• [Given instruction]
Give the listing again character for character, but drop the images.

• [Available data]
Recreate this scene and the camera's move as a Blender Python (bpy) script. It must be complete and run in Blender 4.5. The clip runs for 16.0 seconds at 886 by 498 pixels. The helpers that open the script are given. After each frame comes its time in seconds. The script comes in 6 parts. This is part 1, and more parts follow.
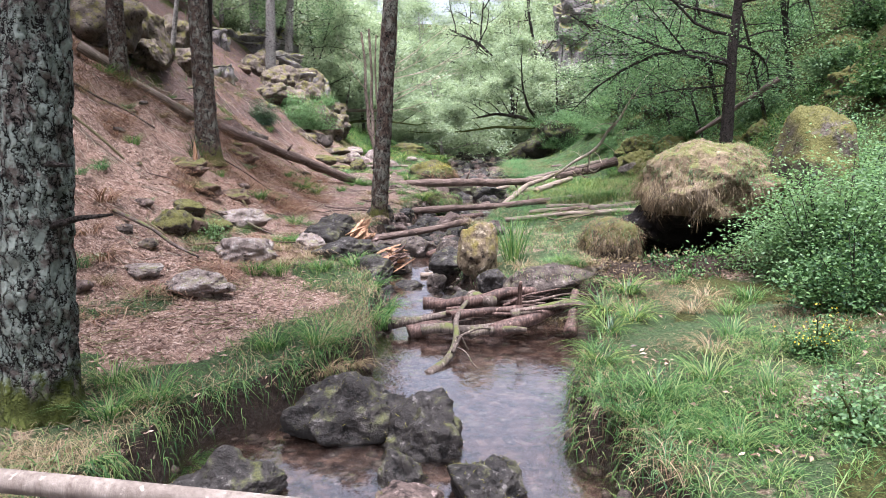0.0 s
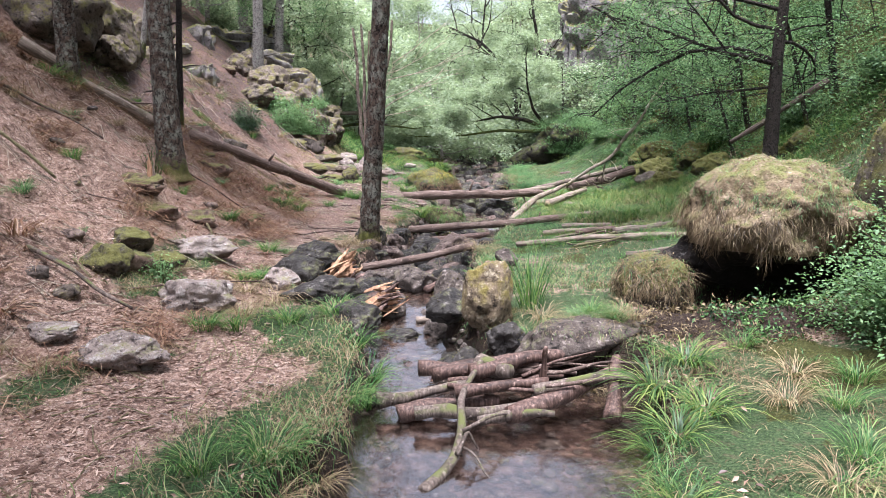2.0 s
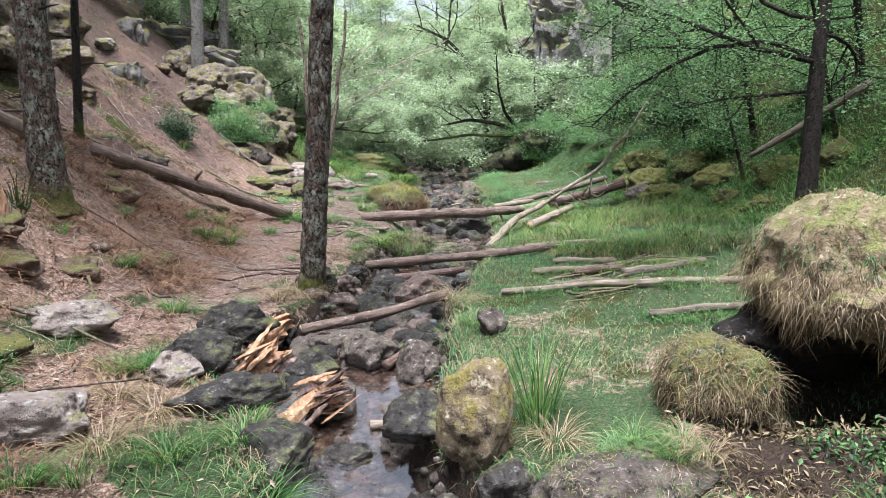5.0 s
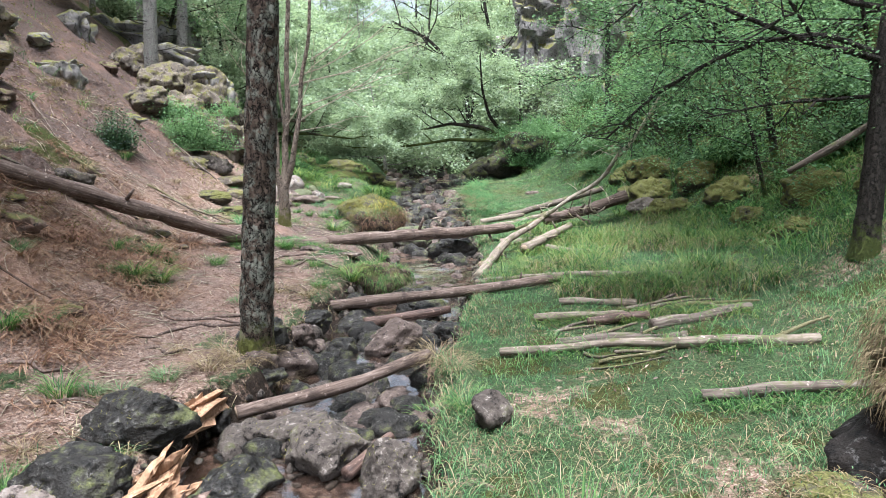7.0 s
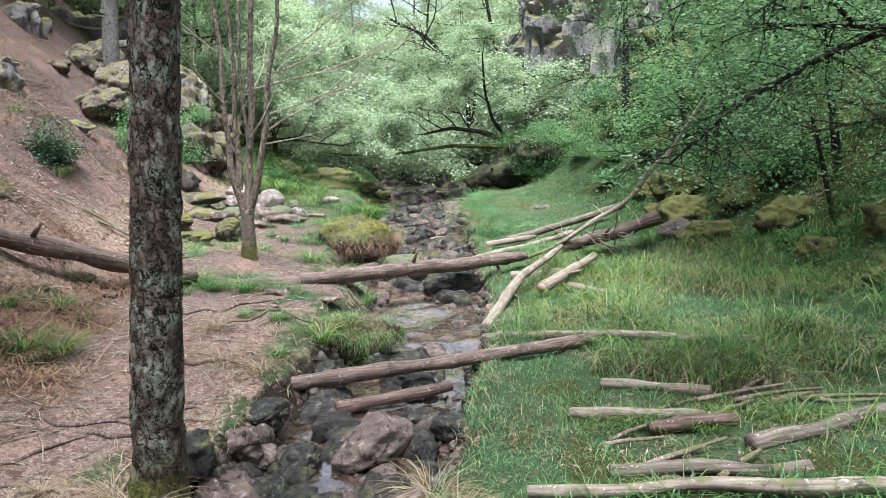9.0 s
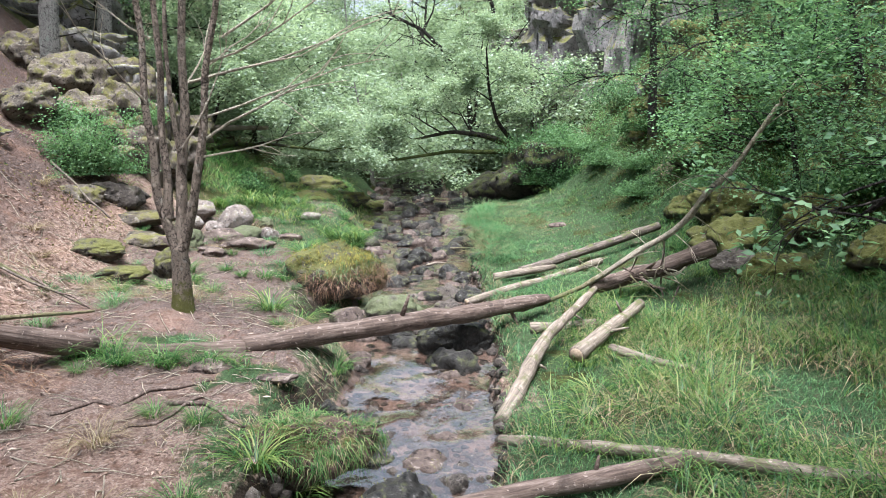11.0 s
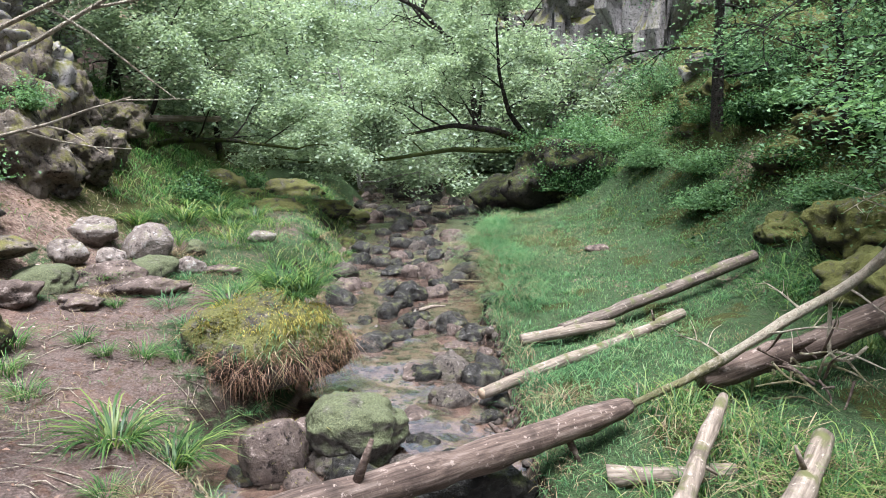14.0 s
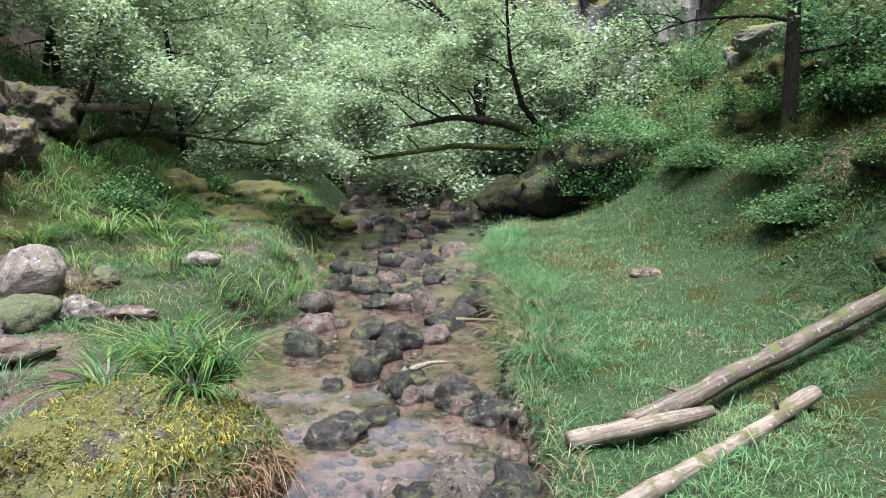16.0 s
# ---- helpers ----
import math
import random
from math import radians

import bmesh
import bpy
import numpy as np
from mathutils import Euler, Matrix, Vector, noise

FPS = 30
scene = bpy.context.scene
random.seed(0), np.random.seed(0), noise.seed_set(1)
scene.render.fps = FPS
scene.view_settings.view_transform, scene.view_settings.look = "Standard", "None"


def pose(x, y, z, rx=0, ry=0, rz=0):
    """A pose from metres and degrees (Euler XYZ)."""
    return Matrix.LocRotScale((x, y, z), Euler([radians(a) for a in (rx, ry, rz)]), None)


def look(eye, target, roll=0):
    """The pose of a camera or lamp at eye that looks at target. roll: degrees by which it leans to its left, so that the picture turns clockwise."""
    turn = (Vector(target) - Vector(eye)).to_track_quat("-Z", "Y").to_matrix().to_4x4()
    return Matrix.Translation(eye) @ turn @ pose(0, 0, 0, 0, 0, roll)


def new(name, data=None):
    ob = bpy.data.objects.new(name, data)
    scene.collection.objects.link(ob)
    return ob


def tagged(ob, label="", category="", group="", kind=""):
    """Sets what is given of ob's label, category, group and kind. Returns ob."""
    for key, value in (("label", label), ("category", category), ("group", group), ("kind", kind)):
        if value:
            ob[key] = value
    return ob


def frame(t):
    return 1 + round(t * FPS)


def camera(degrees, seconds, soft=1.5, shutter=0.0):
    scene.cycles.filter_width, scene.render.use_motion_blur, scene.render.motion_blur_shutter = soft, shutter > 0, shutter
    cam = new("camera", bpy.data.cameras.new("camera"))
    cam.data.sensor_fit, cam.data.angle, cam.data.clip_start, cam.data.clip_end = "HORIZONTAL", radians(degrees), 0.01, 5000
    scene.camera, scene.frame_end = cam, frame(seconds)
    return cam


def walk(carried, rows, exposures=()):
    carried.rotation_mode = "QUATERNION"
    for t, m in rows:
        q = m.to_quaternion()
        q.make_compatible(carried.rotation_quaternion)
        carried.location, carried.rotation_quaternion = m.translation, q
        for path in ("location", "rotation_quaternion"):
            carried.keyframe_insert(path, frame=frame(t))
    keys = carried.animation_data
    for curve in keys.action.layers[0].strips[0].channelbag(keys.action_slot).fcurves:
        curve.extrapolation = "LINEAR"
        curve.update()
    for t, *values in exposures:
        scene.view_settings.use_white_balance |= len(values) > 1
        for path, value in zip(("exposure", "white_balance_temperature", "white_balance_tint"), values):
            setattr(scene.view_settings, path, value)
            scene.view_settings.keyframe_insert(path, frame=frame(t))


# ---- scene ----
cam = camera(64.4, 16.0, 0.5)
METRES, EYE, TILT, LEAN, TURN = 20.0, 2.0, -9.3, 0.0, 0.0
ROWS = [
    (0.0, 0.0, 0.0, 0.0, -0.0, 0.0, 0.0),
    (0.5, 0.0, 0.0256, 0.0065, 0.01, 0.0, 0.0),
    (1.0, -0.0, 0.0506, 0.0128, 0.02, 0.01, 0.0),
    (1.5, -0.0002, 0.075, 0.0188, 0.02, 0.03, 0.0),
    (2.0, -0.0002, 0.0987, 0.0246, 0.02, 0.03, -0.0),
    (2.5, -0.0001, 0.1218, 0.0304, -0.04, 0.03, 0.02),
    (3.0, -0.0002, 0.1441, 0.0362, -0.28, 0.03, 0.07),
    (3.5, -0.0001, 0.1662, 0.0417, -0.77, 0.02, 0.14),
    (4.0, 0.0001, 0.1875, 0.0472, -1.45, -0.0, 0.31),
    (4.5, 0.0006, 0.2091, 0.0527, -2.1, -0.01, 0.5),
    (5.0, 0.0011, 0.2313, 0.0583, -2.71, -0.03, 0.6),
    (7.5, 0.008, 0.3631, 0.0903, -4.38, 0.02, 0.9),
    (8.0, 0.0103, 0.3929, 0.0978, -4.38, 0.01, 0.92),
    (8.5, 0.0128, 0.4245, 0.1057, -4.37, 0.01, 0.92),
    (9.0, 0.0159, 0.4578, 0.1137, -4.34, 0.03, 0.91),
    (9.5, 0.0188, 0.4925, 0.1222, -4.35, 0.05, 0.89),
    (10.0, 0.0214, 0.5282, 0.1311, -4.39, 0.06, 0.79),
    (12.5, 0.0357, 0.7112, 0.161, -4.47, 0.11, 0.68),
    (13.0, 0.0387, 0.749, 0.1638, -4.46, 0.12, 0.66),
    (13.5, 0.0417, 0.7867, 0.1674, -4.47, 0.12, 0.64),
    (14.0, 0.0448, 0.8248, 0.1711, -4.47, 0.13, 0.63),
    (14.5, 0.0479, 0.8629, 0.1752, -4.45, 0.13, 0.67),
    (15.0, 0.0506, 0.9012, 0.1794, -4.46, 0.14, 0.65),
    (15.5, 0.0535, 0.9397, 0.1841, -4.47, 0.15, 0.64),
    (16.0, 0.0564, 0.9778, 0.189, -4.49, 0.14, 0.61),
]
walk(cam, [(t, pose(0, 0, EYE, TILT, LEAN, TURN) @ pose(METRES * x, METRES * y, METRES * z, 90 + pitch, roll, yaw)) for t, x, y, z, yaw, pitch, roll in ROWS], [(0.0, 1.97, 5800.0, 21.0), (5.0, 1.85, 5750.0, 12.0), (8.0, 1.9, 5650.0, 8.0), (16.0, 1.68, 5700.0, 10.0)])

np.seterr(over="ignore")
# ---- the lie of the land ----
def hash3(i, j, k):
    h = (i * 374761393 + j * 668265263 + k * 2147483647 + 1013904223) & 0xFFFFFFFF
    h = ((h ^ (h >> 13)) * 1274126177) & 0xFFFFFFFF
    h = ((h ^ (h >> 16)) * 2246822519) & 0xFFFFFFFF
    return ((h ^ (h >> 15)) & 0xFFFFFF) / float(0xFFFFFF)


def vnoise(x, y, z=0.0):
    """Smooth value noise, -1 to 1, for arrays."""
    x, y, z = np.broadcast_arrays(np.asarray(x, float), np.asarray(y, float), np.asarray(z, float))
    i, j, k = np.floor(x).astype(np.int64), np.floor(y).astype(np.int64), np.floor(z).astype(np.int64)
    u, v, w = x - i, y - j, z - k
    u, v, w = u * u * (3 - 2 * u), v * v * (3 - 2 * v), w * w * (3 - 2 * w)
    out = 0
    for a in (0, 1):
        for b in (0, 1):
            for c in (0, 1):
                out = out + hash3(i + a, j + b, k + c) * (u if a else 1 - u) * (v if b else 1 - v) * (w if c else 1 - w)
    return out * 2 - 1


def fbm(x, y, z=0.0, octaves=4):
    out, amp, f = 0, 1.0, 1.0
    for o in range(octaves):
        out = out + amp * vnoise(np.asarray(x) * f + 17.3 * o, np.asarray(y) * f - 9.1 * o, np.asarray(z) * f + 4.7 * o)
        amp, f = amp * 0.5, f * 2.03
    return out


def smooth(a, b, v):
    s = np.clip((np.asarray(v, float) - a) / (b - a), 0, 1)
    return s * s * (3 - 2 * s)


def soft(v, k=0.5):
    """Zero below zero, then v, with a rounded foot."""
    v = np.asarray(v, float)
    return np.where(v > 8 * k, v, k * np.log1p(np.exp(np.clip(v / k, -30, 8))))


def water_z(y):
    return np.interp(y, [0, 9, 9.6, 10.6, 11.2, 14, 16, 22, 28, 35, 45, 90], [-.37, -.35, -.3, -.22, -.15, -.1, -.06, .0, .05, .25, .6, 3])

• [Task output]
Recreate this scene and the camera's move as a Blender Python (bpy) script. It must be complete and run in Blender 4.5. The clip runs for 16.0 seconds at 886 by 498 pixels. The helpers that open the script are given. After each frame comes its time in seconds. The script comes in 6 parts. This is part 1, and more parts follow.
0.0 s
2.0 s
5.0 s
7.0 s
9.0 s
11.0 s
14.0 s
16.0 s
# ---- helpers ----
import math
import random
from math import radians

import bmesh
import bpy
import numpy as np
from mathutils import Euler, Matrix, Vector, noise

FPS = 30
scene = bpy.context.scene
random.seed(0), np.random.seed(0), noise.seed_set(1)
scene.render.fps = FPS
scene.view_settings.view_transform, scene.view_settings.look = "Standard", "None"


def pose(x, y, z, rx=0, ry=0, rz=0):
    """A pose from metres and degrees (Euler XYZ)."""
    return Matrix.LocRotScale((x, y, z), Euler([radians(a) for a in (rx, ry, rz)]), None)


def look(eye, target, roll=0):
    """The pose of a camera or lamp at eye that looks at target. roll: degrees by which it leans to its left, so that the picture turns clockwise."""
    turn = (Vector(target) - Vector(eye)).to_track_quat("-Z", "Y").to_matrix().to_4x4()
    return Matrix.Translation(eye) @ turn @ pose(0, 0, 0, 0, 0, roll)


def new(name, data=None):
    ob = bpy.data.objects.new(name, data)
    scene.collection.objects.link(ob)
    return ob


def tagged(ob, label="", category="", group="", kind=""):
    """Sets what is given of ob's label, category, group and kind. Returns ob."""
    for key, value in (("label", label), ("category", category), ("group", group), ("kind", kind)):
        if value:
            ob[key] = value
    return ob


def frame(t):
    return 1 + round(t * FPS)


def camera(degrees, seconds, soft=1.5, shutter=0.0):
    scene.cycles.filter_width, scene.render.use_motion_blur, scene.render.motion_blur_shutter = soft, shutter > 0, shutter
    cam = new("camera", bpy.data.cameras.new("camera"))
    cam.data.sensor_fit, cam.data.angle, cam.data.clip_start, cam.data.clip_end = "HORIZONTAL", radians(degrees), 0.01, 5000
    scene.camera, scene.frame_end = cam, frame(seconds)
    return cam


def walk(carried, rows, exposures=()):
    carried.rotation_mode = "QUATERNION"
    for t, m in rows:
        q = m.to_quaternion()
        q.make_compatible(carried.rotation_quaternion)
        carried.location, carried.rotation_quaternion = m.translation, q
        for path in ("location", "rotation_quaternion"):
            carried.keyframe_insert(path, frame=frame(t))
    keys = carried.animation_data
    for curve in keys.action.layers[0].strips[0].channelbag(keys.action_slot).fcurves:
        curve.extrapolation = "LINEAR"
        curve.update()
    for t, *values in exposures:
        scene.view_settings.use_white_balance |= len(values) > 1
        for path, value in zip(("exposure", "white_balance_temperature", "white_balance_tint"), values):
            setattr(scene.view_settings, path, value)
            scene.view_settings.keyframe_insert(path, frame=frame(t))


# ---- scene ----
cam = camera(64.4, 16.0, 0.5)
METRES, EYE, TILT, LEAN, TURN = 20.0, 2.0, -9.3, 0.0, 0.0
ROWS = [
    (0.0, 0.0, 0.0, 0.0, -0.0, 0.0, 0.0),
    (0.5, 0.0, 0.0256, 0.0065, 0.01, 0.0, 0.0),
    (1.0, -0.0, 0.0506, 0.0128, 0.02, 0.01, 0.0),
    (1.5, -0.0002, 0.075, 0.0188, 0.02, 0.03, 0.0),
    (2.0, -0.0002, 0.0987, 0.0246, 0.02, 0.03, -0.0),
    (2.5, -0.0001, 0.1218, 0.0304, -0.04, 0.03, 0.02),
    (3.0, -0.0002, 0.1441, 0.0362, -0.28, 0.03, 0.07),
    (3.5, -0.0001, 0.1662, 0.0417, -0.77, 0.02, 0.14),
    (4.0, 0.0001, 0.1875, 0.0472, -1.45, -0.0, 0.31),
    (4.5, 0.0006, 0.2091, 0.0527, -2.1, -0.01, 0.5),
    (5.0, 0.0011, 0.2313, 0.0583, -2.71, -0.03, 0.6),
    (7.5, 0.008, 0.3631, 0.0903, -4.38, 0.02, 0.9),
    (8.0, 0.0103, 0.3929, 0.0978, -4.38, 0.01, 0.92),
    (8.5, 0.0128, 0.4245, 0.1057, -4.37, 0.01, 0.92),
    (9.0, 0.0159, 0.4578, 0.1137, -4.34, 0.03, 0.91),
    (9.5, 0.0188, 0.4925, 0.1222, -4.35, 0.05, 0.89),
    (10.0, 0.0214, 0.5282, 0.1311, -4.39, 0.06, 0.79),
    (12.5, 0.0357, 0.7112, 0.161, -4.47, 0.11, 0.68),
    (13.0, 0.0387, 0.749, 0.1638, -4.46, 0.12, 0.66),
    (13.5, 0.0417, 0.7867, 0.1674, -4.47, 0.12, 0.64),
    (14.0, 0.0448, 0.8248, 0.1711, -4.47, 0.13, 0.63),
    (14.5, 0.0479, 0.8629, 0.1752, -4.45, 0.13, 0.67),
    (15.0, 0.0506, 0.9012, 0.1794, -4.46, 0.14, 0.65),
    (15.5, 0.0535, 0.9397, 0.1841, -4.47, 0.15, 0.64),
    (16.0, 0.0564, 0.9778, 0.189, -4.49, 0.14, 0.61),
]
walk(cam, [(t, pose(0, 0, EYE, TILT, LEAN, TURN) @ pose(METRES * x, METRES * y, METRES * z, 90 + pitch, roll, yaw)) for t, x, y, z, yaw, pitch, roll in ROWS], [(0.0, 1.97, 5800.0, 21.0), (5.0, 1.85, 5750.0, 12.0), (8.0, 1.9, 5650.0, 8.0), (16.0, 1.68, 5700.0, 10.0)])

np.seterr(over="ignore")
# ---- the lie of the land ----
def hash3(i, j, k):
    h = (i * 374761393 + j * 668265263 + k * 2147483647 + 1013904223) & 0xFFFFFFFF
    h = ((h ^ (h >> 13)) * 1274126177) & 0xFFFFFFFF
    h = ((h ^ (h >> 16)) * 2246822519) & 0xFFFFFFFF
    return ((h ^ (h >> 15)) & 0xFFFFFF) / float(0xFFFFFF)


def vnoise(x, y, z=0.0):
    """Smooth value noise, -1 to 1, for arrays."""
    x, y, z = np.broadcast_arrays(np.asarray(x, float), np.asarray(y, float), np.asarray(z, float))
    i, j, k = np.floor(x).astype(np.int64), np.floor(y).astype(np.int64), np.floor(z).astype(np.int64)
    u, v, w = x - i, y - j, z - k
    u, v, w = u * u * (3 - 2 * u), v * v * (3 - 2 * v), w * w * (3 - 2 * w)
    out = 0
    for a in (0, 1):
        for b in (0, 1):
            for c in (0, 1):
                out = out + hash3(i + a, j + b, k + c) * (u if a else 1 - u) * (v if b else 1 - v) * (w if c else 1 - w)
    return out * 2 - 1


def fbm(x, y, z=0.0, octaves=4):
    out, amp, f = 0, 1.0, 1.0
    for o in range(octaves):
        out = out + amp * vnoise(np.asarray(x) * f + 17.3 * o, np.asarray(y) * f - 9.1 * o, np.asarray(z) * f + 4.7 * o)
        amp, f = amp * 0.5, f * 2.03
    return out


def smooth(a, b, v):
    s = np.clip((np.asarray(v, float) - a) / (b - a), 0, 1)
    return s * s * (3 - 2 * s)


def soft(v, k=0.5):
    """Zero below zero, then v, with a rounded foot."""
    v = np.asarray(v, float)
    return np.where(v > 8 * k, v, k * np.log1p(np.exp(np.clip(v / k, -30, 8))))


def water_z(y):
    return np.interp(y, [0, 9, 9.6, 10.6, 11.2, 14, 16, 22, 28, 35, 45, 90], [-.37, -.35, -.3, -.22, -.15, -.1, -.06, .0, .05, .25, .6, 3])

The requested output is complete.